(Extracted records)
• • • • •

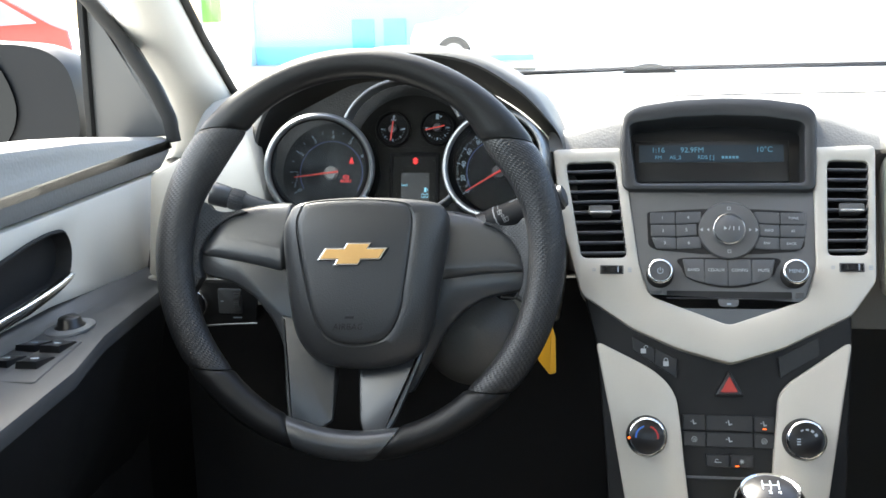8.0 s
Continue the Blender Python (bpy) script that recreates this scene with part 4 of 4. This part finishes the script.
lights = thing("light_switch_panel", pose(0, 0.1, 0.845, 90, 0, 0), "black headlight switch panel with rotary knob under the dash", "switch panel")
bm = plate(rounded([(-0.196, -0.026), (-0.128, -0.021), (-0.124, 0.022), (-0.196, 0.022)], 0.004, 3), -0.02, 0.0, 0.002)
part("panel", bm, DARKPANEL, lights, smooth=40)
bm = bmesh.new()
tube(bm, [(-0.192, -0.0262, 0.001), (-0.16, -0.0235, 0.001), (-0.127, -0.0218, 0.001)], 0.0009, 8)
part("bright_edge", bm, SILVER, lights, "thin bright lower edge")
bm = bmesh.new()
lathe(bm, [(0.0, 0.012), (0.012, 0.012), (0.0135, 0.01), (0.014, 0.0)], 36, 0, 360, -0.192, -0.001)
part("headlight_knob", bm, GLOSSBLACK, lights, "round headlight knob", smooth=50)
bm = bmesh.new()
lathe(bm, [(0.0138, 0.009), (0.0146, 0.0105), (0.0156, 0.009), (0.016, 0.0)], 36, 0, 360, -0.192, -0.001)
part("knob_ring", bm, CHROME, lights, "chrome knob ring", smooth=60)
part("dimmer_frame", plate(rect(-0.167, -0.142, -0.012, 0.014, 0.002), 0.0, 0.002, 0.001), BUTTON, lights)
bm = bmesh.new()
for i in range(7):
    a = (i - 3) * 14
    bar(bm, (-0.149, 0.001 + 0.012 * math.sin(radians(a))), (-0.143, 0.001 + 0.012 * math.sin(radians(a))), 0.002, 0.0, 0.0065 * math.cos(radians(a)))
part("dimmer_wheel", bm, RADIO, lights, "ribbed dimmer wheel")
bm = bmesh.new()
bar(bm, (-0.152, -0.0165), (-0.143, -0.0163), 0.0012, 0.0002, 0.0006)
bar(bm, (-0.164, 0.001), (-0.161, 0.001), 0.001, 0.002, 0.0023)
part("printed_symbol", bm, WHITEINK, lights)

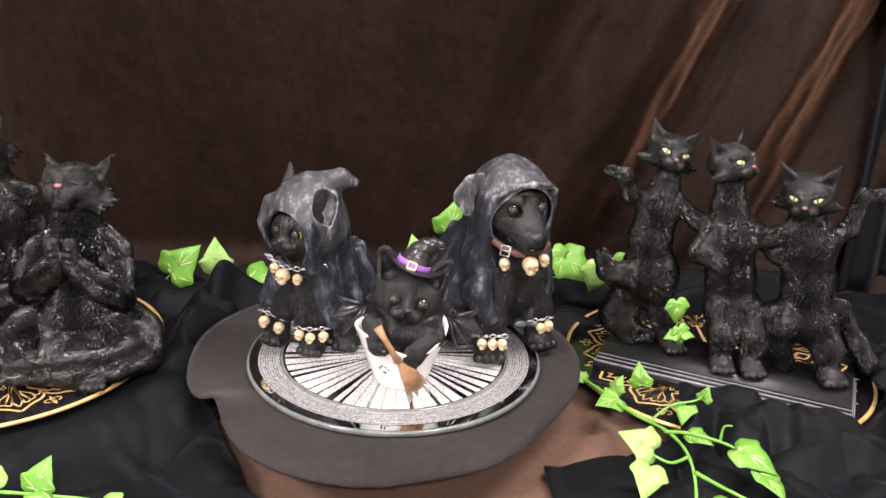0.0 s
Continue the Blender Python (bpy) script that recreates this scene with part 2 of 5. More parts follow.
def lathe(profile, c=(0, 0, 0), n=64):
    vs, fs = [], []
    k = len(profile)
    for j in range(n):
        a = 2 * math.pi * j / n
        vs += [(c[0] + r * math.cos(a), c[1] + r * math.sin(a), c[2] + z) for r, z in profile]
    for j in range(n):
        for i in range(k - 1):
            a, b = j * k, ((j + 1) % n) * k
            fs.append((a + i, b + i, b + i + 1, a + i + 1))
    return vs, fs


def box(lo, hi):
    (a, b, c), (d, e, f) = lo, hi
    return ([(a, b, c), (d, b, c), (d, e, c), (a, e, c), (a, b, f), (d, b, f), (d, e, f), (a, e, f)],
            [(3, 2, 1, 0), (4, 5, 6, 7), (0, 1, 5, 4), (1, 2, 6, 5), (2, 3, 7, 6), (3, 0, 4, 7)])


def join(*pieces):
    vs, fs = [], []
    for v, f in pieces:
        o = len(vs)
        vs += list(v)
        fs += [tuple(i + o for i in q) for q in f]
    return vs, fs


def moved(piece, m):
    return [tuple(m @ Vector(v)) for v in piece[0]], piece[1]


# ---- sculpting: smooth unions of limbs and masses, meshed on a fine grid ----


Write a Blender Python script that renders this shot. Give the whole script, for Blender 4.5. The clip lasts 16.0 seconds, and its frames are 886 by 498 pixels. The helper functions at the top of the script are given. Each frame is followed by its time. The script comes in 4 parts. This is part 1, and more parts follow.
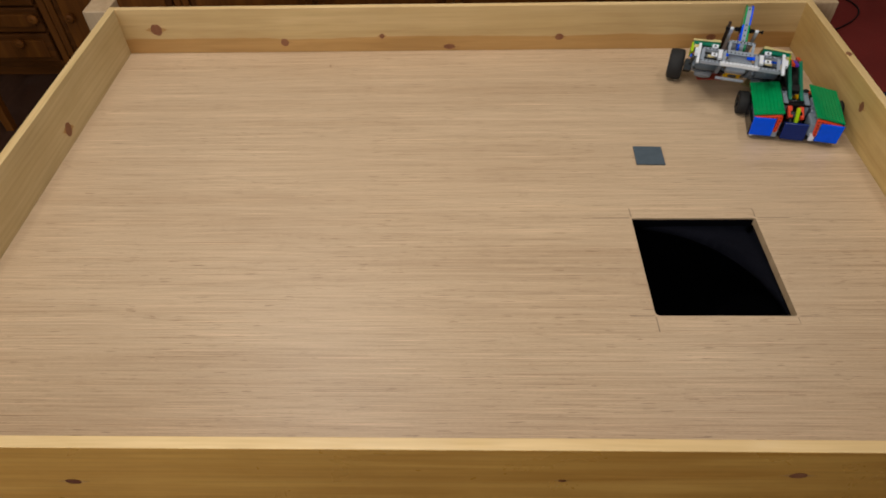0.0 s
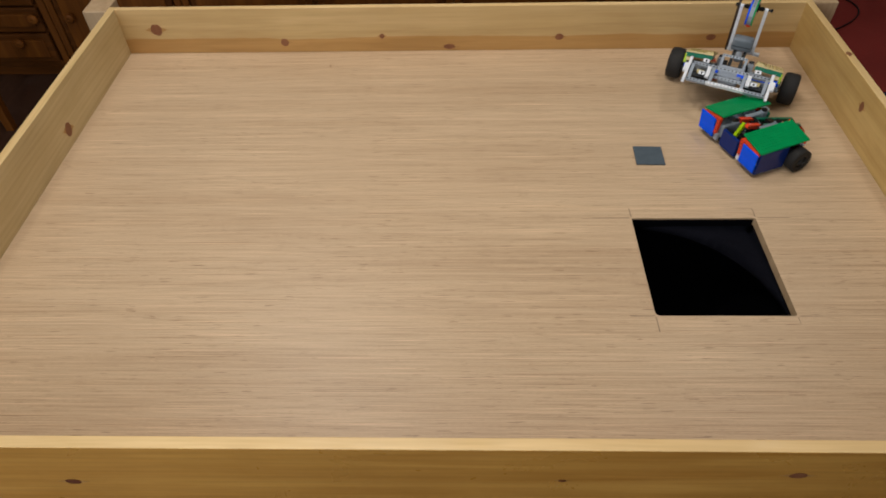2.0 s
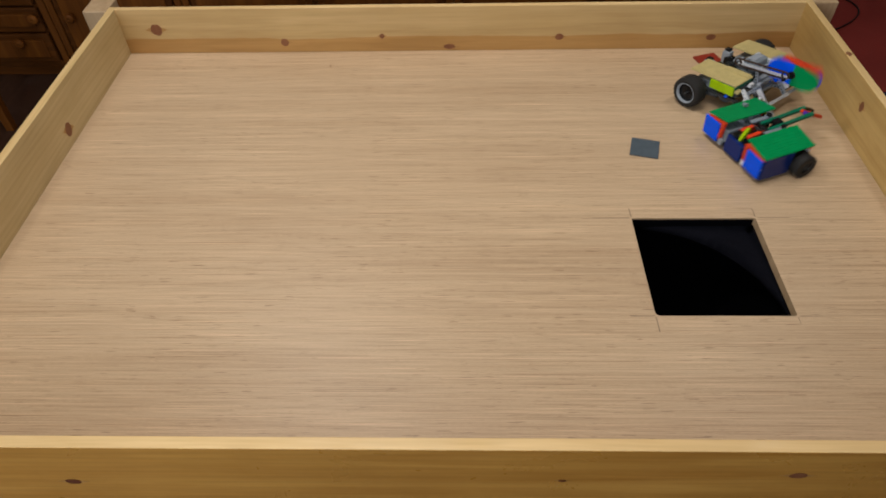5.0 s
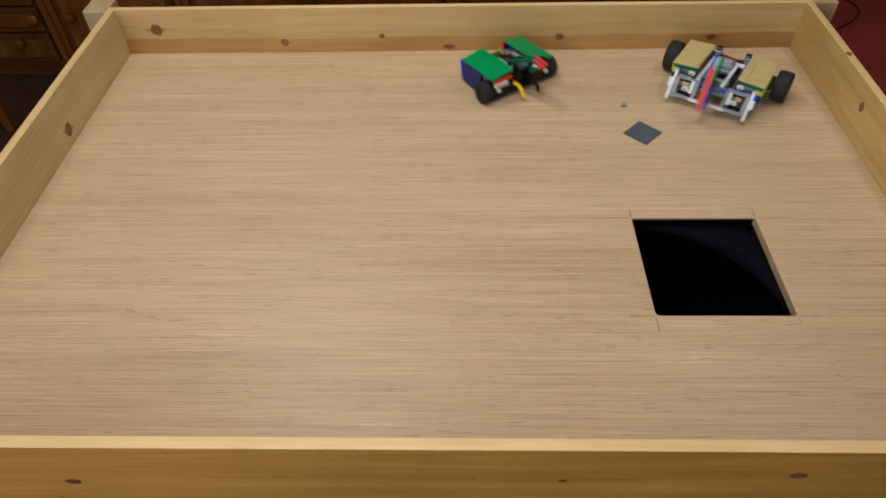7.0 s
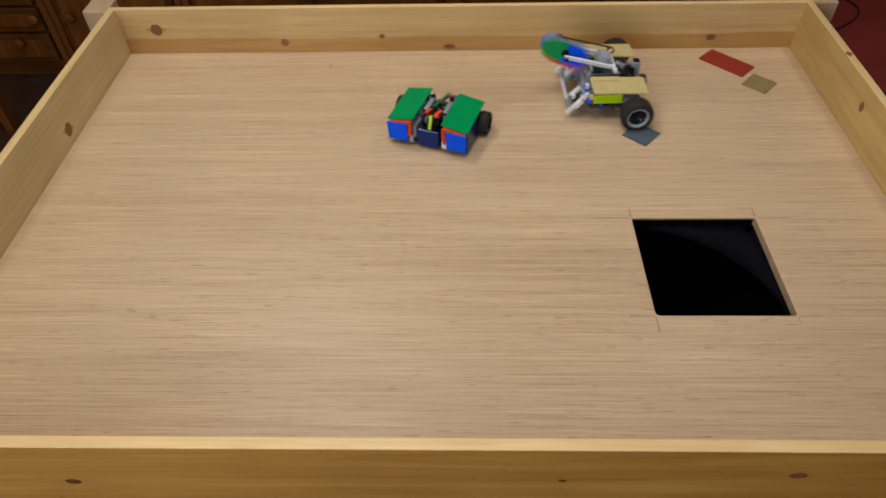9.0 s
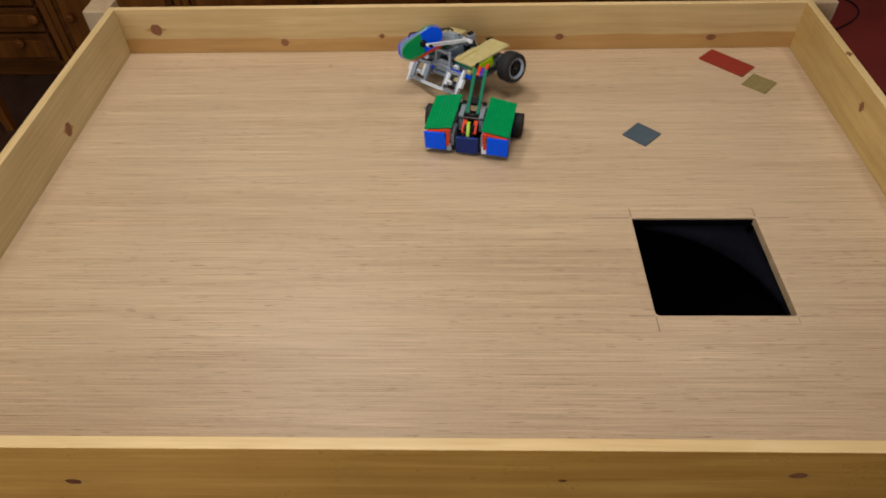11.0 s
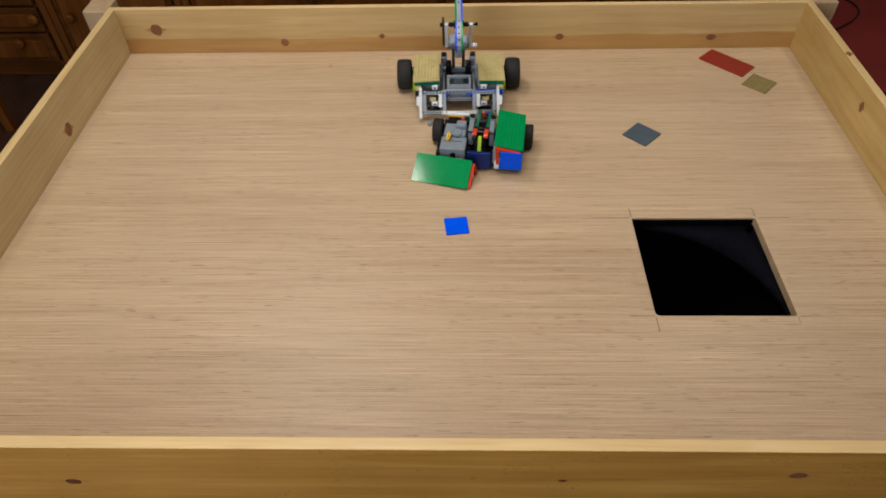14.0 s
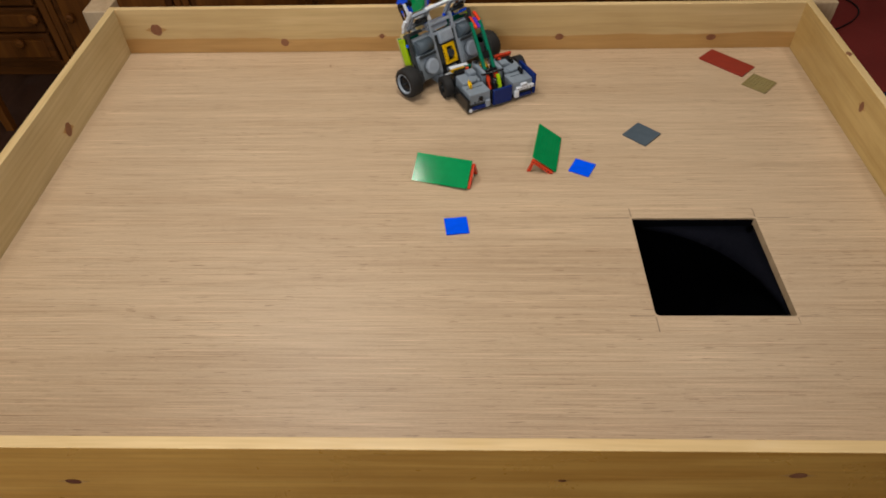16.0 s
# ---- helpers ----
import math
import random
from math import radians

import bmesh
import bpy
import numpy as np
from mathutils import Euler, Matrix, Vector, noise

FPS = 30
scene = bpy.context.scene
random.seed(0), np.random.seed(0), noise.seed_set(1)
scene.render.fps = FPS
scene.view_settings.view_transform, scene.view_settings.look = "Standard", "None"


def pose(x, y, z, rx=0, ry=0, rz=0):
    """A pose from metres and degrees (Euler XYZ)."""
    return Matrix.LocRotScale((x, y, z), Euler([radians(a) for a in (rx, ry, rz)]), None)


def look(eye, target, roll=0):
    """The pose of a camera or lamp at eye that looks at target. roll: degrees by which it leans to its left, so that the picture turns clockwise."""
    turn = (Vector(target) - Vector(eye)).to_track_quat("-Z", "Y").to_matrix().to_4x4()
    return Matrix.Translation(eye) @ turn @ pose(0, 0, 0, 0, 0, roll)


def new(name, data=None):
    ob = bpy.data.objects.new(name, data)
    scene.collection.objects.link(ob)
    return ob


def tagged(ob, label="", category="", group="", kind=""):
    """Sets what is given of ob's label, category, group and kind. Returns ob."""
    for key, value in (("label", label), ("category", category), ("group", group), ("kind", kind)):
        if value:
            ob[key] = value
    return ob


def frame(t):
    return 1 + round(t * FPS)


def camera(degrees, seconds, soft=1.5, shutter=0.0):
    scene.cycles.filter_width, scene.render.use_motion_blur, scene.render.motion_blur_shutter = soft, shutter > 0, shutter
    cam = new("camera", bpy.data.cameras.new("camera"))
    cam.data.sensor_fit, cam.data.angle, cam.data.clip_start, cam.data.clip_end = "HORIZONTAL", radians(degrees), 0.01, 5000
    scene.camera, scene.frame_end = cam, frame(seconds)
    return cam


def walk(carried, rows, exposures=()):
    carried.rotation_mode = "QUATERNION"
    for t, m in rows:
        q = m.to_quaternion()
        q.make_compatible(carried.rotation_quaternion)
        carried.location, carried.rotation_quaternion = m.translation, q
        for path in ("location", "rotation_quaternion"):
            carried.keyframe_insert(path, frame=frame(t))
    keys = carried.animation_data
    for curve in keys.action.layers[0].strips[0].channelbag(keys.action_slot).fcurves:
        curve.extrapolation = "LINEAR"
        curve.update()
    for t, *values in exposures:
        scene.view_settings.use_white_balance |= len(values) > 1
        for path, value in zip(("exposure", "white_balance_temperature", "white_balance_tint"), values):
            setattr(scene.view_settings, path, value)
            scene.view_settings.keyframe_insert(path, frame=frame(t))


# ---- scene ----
# ---------------------------------------------------------------- camera
cam = camera(66.642, 16.0, soft=1.8, shutter=0.8)
CAM = pose(0.9287, -0.4495, 0.9815, 43.444, 1.167, 0.986)
walk(cam, [(0.0, CAM), (16.0, CAM)], exposures=[(0.0, 0.0), (16.0, 0.0)])

# ---------------------------------------------------------------- light
W, D, H = 1.8314, 1.2417, 0.129          # inner size of the arena and height of its boards
FLOOR = -0.62                            # the room's floor below the arena floor

world = bpy.data.worlds.new("world")
scene.world = world
world.use_nodes = True
world.node_tree.nodes["Background"].inputs[0].default_value = (1.0, 0.85, 0.68, 1)
world.node_tree.nodes["Background"].inputs[1].default_value = 0.05


def room_light(name, eye, target, power, size, colour=(1.0, 0.94, 0.84)):
    data = bpy.data.lights.new(name, "AREA")
    data.shape, data.size, data.energy, data.color = "DISK", size, power, colour
    ob = new(name, data)
    ob.matrix_basis = look(eye, target)
    return ob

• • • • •

#### EXERCISE DIRECTIONS
Repeat only the stretch of lines that begins at the line containing "for path in" and ends at the last line above, both included.

#### FINAL ANSWER
        for path in ("location", "rotation_quaternion"):
            carried.keyframe_insert(path, frame=frame(t))
    keys = carried.animation_data
    for curve in keys.action.layers[0].strips[0].channelbag(keys.action_slot).fcurves:
        curve.extrapolation = "LINEAR"
        curve.update()
    for t, *values in exposures:
        scene.view_settings.use_white_balance |= len(values) > 1
        for path, value in zip(("exposure", "white_balance_temperature", "white_balance_tint"), values):
            setattr(scene.view_settings, path, value)
            scene.view_settings.keyframe_insert(path, frame=frame(t))


# ---- scene ----
# ---------------------------------------------------------------- camera
cam = camera(66.642, 16.0, soft=1.8, shutter=0.8)
CAM = pose(0.9287, -0.4495, 0.9815, 43.444, 1.167, 0.986)
walk(cam, [(0.0, CAM), (16.0, CAM)], exposures=[(0.0, 0.0), (16.0, 0.0)])

# ---------------------------------------------------------------- light
W, D, H = 1.8314, 1.2417, 0.129          # inner size of the arena and height of its boards
FLOOR = -0.62                            # the room's floor below the arena floor

world = bpy.data.worlds.new("world")
scene.world = world
world.use_nodes = True
world.node_tree.nodes["Background"].inputs[0].default_value = (1.0, 0.85, 0.68, 1)
world.node_tree.nodes["Background"].inputs[1].default_value = 0.05


def room_light(name, eye, target, power, size, colour=(1.0, 0.94, 0.84)):
    data = bpy.data.lights.new(name, "AREA")
    data.shape, data.size, data.energy, data.color = "DISK", size, power, colour
    ob = new(name, data)
    ob.matrix_basis = look(eye, target)
    return ob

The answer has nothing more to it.